During the World Water Forum-7, the Action Platform for Source to Sea Management (S2S Platform) organized a session on “Green Investment for Blue Economy – Managing sources for coastal and marine water quality improvements” as part of theme 3.3 Ensuring water quality from Ridge to Reef. The session advanced the discussion on the challenges and opportunities in governance, capacity, financing and monitoring of sources of pollution and their downstream impacts and contributed to the recognition of the importance of coordination between the governance and management of freshwater, land and marine systems and prevention of the pollution of surface, ground and coastal waters and oceans in the Daegu-Gyeongbuk Recommendations to the Ministers at the 7th World Water Forum.

The S2S Platform was established at the WWW in 2014 by key actors from the freshwater, coastal and marine communities to support integrated and innovative approaches to governance and management from source to sea.
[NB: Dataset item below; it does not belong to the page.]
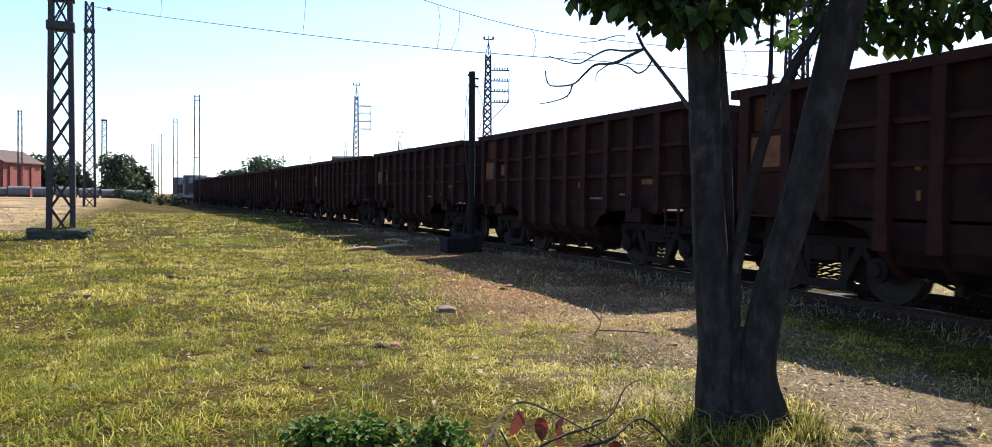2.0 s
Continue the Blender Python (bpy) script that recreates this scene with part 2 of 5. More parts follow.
GRASS = blades_material("mixed grass", [(0.078, 0.088, 0.006), (0.24, 0.215, 0.018), (0.49, 0.4, 0.062), (0.8, 0.66, 0.23)], -0.82)
STRAW = blades_material("dry straw", [(0.15, 0.12, 0.035), (0.33, 0.24, 0.09), (0.47, 0.36, 0.17), (0.56, 0.45, 0.24)], -0.35)
WEED = blades_material("green weeds", [(0.078, 0.115, 0.009), (0.18, 0.205, 0.02), (0.32, 0.31, 0.05)], -0.62)
LITTER_BITS = blades_material("leaf and bark bits", [(0.03, 0.018, 0.01), (0.12, 0.06, 0.03), (0.3, 0.19, 0.1), (0.58, 0.45, 0.29)], -0.4)
SCRUB = blades_material("dull dry scrub", [(0.1, 0.1, 0.03), (0.2, 0.17, 0.065), (0.34, 0.28, 0.14)], -0.5)


def ground_material():
    """Soil and turf: green turf by the camera's side, bare reddish dirt and straw along the track."""
    m = bpy.data.materials.new("turf and dirt")
    m.use_nodes = True
    n, l = m.node_tree.nodes, m.node_tree.links
    shader = n["Principled BSDF"]
    shader.inputs["Roughness"].default_value, shader.inputs["Specular IOR Level"].default_value = 0.95, 0.05
    tc = n.new("ShaderNodeTexCoord")

    def noise_node(scale, detail=7, rough=0.6):
        t = n.new("ShaderNodeTexNoise")
        t.inputs["Scale"].default_value, t.inputs["Detail"].default_value, t.inputs["Roughness"].default_value = scale, detail, rough
        l.new(tc.outputs["Object"], t.inputs["Vector"])
        return t.outputs[0]

    def ramp_node(src, stops):
        r = n.new("ShaderNodeValToRGB")
        r.color_ramp.elements[0].position, r.color_ramp.elements[1].position = stops[0][0], stops[-1][0]
        r.color_ramp.elements[0].color, r.color_ramp.elements[1].color = (*stops[0][1], 1), (*stops[-1][1], 1)
        for p, col in stops[1:-1]:
            r.color_ramp.elements.new(p).color = (*col, 1)
        l.new(src, r.inputs[0])
        return r.outputs[0]

    def math_node(op, a, b, c=None):
        t = n.new("ShaderNodeMath")
        t.operation = op
        for i, v in enumerate((a, b) if c is None else (a, b, c)):
            if isinstance(v, (int, float)):
                t.inputs[i].default_value = v
            else:
                l.new(v, t.inputs[i])
        return t.outputs[0]

    # turf base is darkened: the shade between blades is in its colour
    turf = ramp_node(noise_node(38), [(0.3, (0.014, 0.012, 0.002)), (0.5, (0.046, 0.036, 0.007)), (0.62, (0.12, 0.086, 0.022)), (0.75, (0.27, 0.19, 0.065))])
    dirt = ramp_node(noise_node(26), [(0.3, (0.035, 0.02, 0.012)), (0.46, (0.11, 0.052, 0.024)), (0.58, (0.22, 0.118, 0.06)), (0.72, (0.48, 0.33, 0.2))])
    far = ramp_node(noise_node(1.4), [(0.35, (0.1, 0.1, 0.035)), (0.5, (0.21, 0.175, 0.075)), (0.7, (0.32, 0.26, 0.13))])
    worn = ramp_node(noise_node(2.2), [(0.35, (0.15, 0.115, 0.055)), (0.5, (0.3, 0.215, 0.125)), (0.7, (0.4, 0.3, 0.19))])
    thatch = ramp_node(noise_node(34), [(0.3, (0.05, 0.034, 0.022)), (0.46, (0.145, 0.105, 0.07)), (0.58, (0.27, 0.205, 0.14)), (0.72, (0.5, 0.41, 0.3))])
    sep = n.new("ShaderNodeSeparateXYZ")
    l.new(tc.outputs["Object"], sep.inputs[0])
    x, y = sep.outputs[0], sep.outputs[1]
    # dry pale thatch gives way to bare red dirt further along the strip
    along = n.new("ShaderNodeMapRange")
    along.inputs[1].default_value, along.inputs[2].default_value = 5.5, 10.5
    l.new(math_node("ADD", y, math_node("MULTIPLY_ADD", noise_node(0.7), 6.0, -3.0)), along.inputs[0])
    strip = n.new("ShaderNodeMix")
    strip.data_type = "RGBA"
    l.new(along.outputs[0], strip.inputs[0])
    l.new(thatch, strip.inputs[6])
    l.new(dirt, strip.inputs[7])
    dirt = strip.outputs[2]
    # bare strip beside the track; it runs closer to the track far off
    edge = math_node("SUBTRACT", x, math_node("MULTIPLY_ADD", y, 0.1, 2.6))
    edge = math_node("ADD", edge, math_node("MULTIPLY_ADD", noise_node(0.6), 5.0, -2.5))
    inner = math_node("SUBTRACT", math_node("MULTIPLY_ADD", math_node("MAXIMUM", math_node("SUBTRACT", y, 6.0), 0.0), 0.7, 6.5), x)
    inner = math_node("ADD", inner, math_node("MULTIPLY_ADD", noise_node(0.8), 3.0, -1.5))
    bare = n.new("ShaderNodeMapRange")
    bare.inputs[1].default_value, bare.inputs[2].default_value = -0.4, 1.4
    l.new(math_node("MINIMUM", edge, inner), bare.inputs[0])
    mix = n.new("ShaderNodeMix")
    mix.data_type = "RGBA"
    l.new(bare.outputs[0], mix.inputs[0])
    l.new(turf, mix.inputs[6])
    l.new(dirt, mix.inputs[7])
    # beyond the track: dry yellow grass; likewise a worn dry field to the left, far off
    beyond = n.new("ShaderNodeMapRange")
    beyond.inputs[1].default_value, beyond.inputs[2].default_value = 10.8, 11.6
    l.new(x, beyond.inputs[0])
    left = n.new("ShaderNodeMapRange")
    left.inputs[1].default_value, left.inputs[2].default_value = 0.0, 2.5
    l.new(math_node("MINIMUM", math_node("SUBTRACT", -4.6, x), math_node("SUBTRACT", y, math_node("MULTIPLY_ADD", noise_node(0.3), 6.0, 27.0))), left.inputs[0])
    mix2 = n.new("ShaderNodeMix")
    mix2.data_type = "RGBA"
    l.new(beyond.outputs[0], mix2.inputs[0])
    l.new(mix.outputs[2], mix2.inputs[6])
    l.new(far, mix2.inputs[7])
    mix3 = n.new("ShaderNodeMix")
    mix3.data_type = "RGBA"
    l.new(left.outputs[0], mix3.inputs[0])
    l.new(mix2.outputs[2], mix3.inputs[6])
    l.new(worn, mix3.inputs[7])
    # broad patches of lighter and darker growth
    broad = ramp_node(noise_node(0.28, 4), [(0.35, (0.6, 0.6, 0.6)), (0.65, (1.2, 1.14, 1.02))])
    mul = n.new("ShaderNodeMix")
    mul.data_type, mul.blend_type = "RGBA", "MULTIPLY"
    mul.inputs[0].default_value = 1
    l.new(mix3.outputs[2], mul.inputs[6])
    l.new(broad, mul.inputs[7])
    l.new(mul.outputs[2], shader.inputs["Base Color"])
    b = n.new("ShaderNodeBump")
    b.inputs["Strength"].default_value, b.inputs["Distance"].default_value = 0.8, 0.03
    l.new(noise_node(30, 8, 0.7), b.inputs["Height"])
    l.new(b.outputs[0], shader.inputs["Normal"])
    return m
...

SIWI acts as Chair of the S2S Platform and is responsible for its secretariat function.

S2S Platform at World Water Congress 2015: The salty dimension of water governance

The World Water Congress Special Session on the “Salty dimension on water governance – the link between upstream management and downstream impacts” examined barriers to and opportunities for managing resources with a “source to sea” perspective, recognizing the linkages between land, freshwater, coasts and marine areas.

The session was organized by the Action Platform on Source to Sea Management including presentations on the work of Marine Scotland, UNEP-GPA, IUCN’s Ridge to Reef initiative and UNESCO’s MedPartnership work on coastal aquifers, followed by a panel discussion. The session reaffirmed the need to recognize multiple uses and trade-offs in the source to sea continuum and to learn from examples of benefit sharing between different zones, recognizing the importance of understanding the different systems from source to sea to better manage the connections and the challenges posed by the division of institutional responsibilities in source to sea contexts.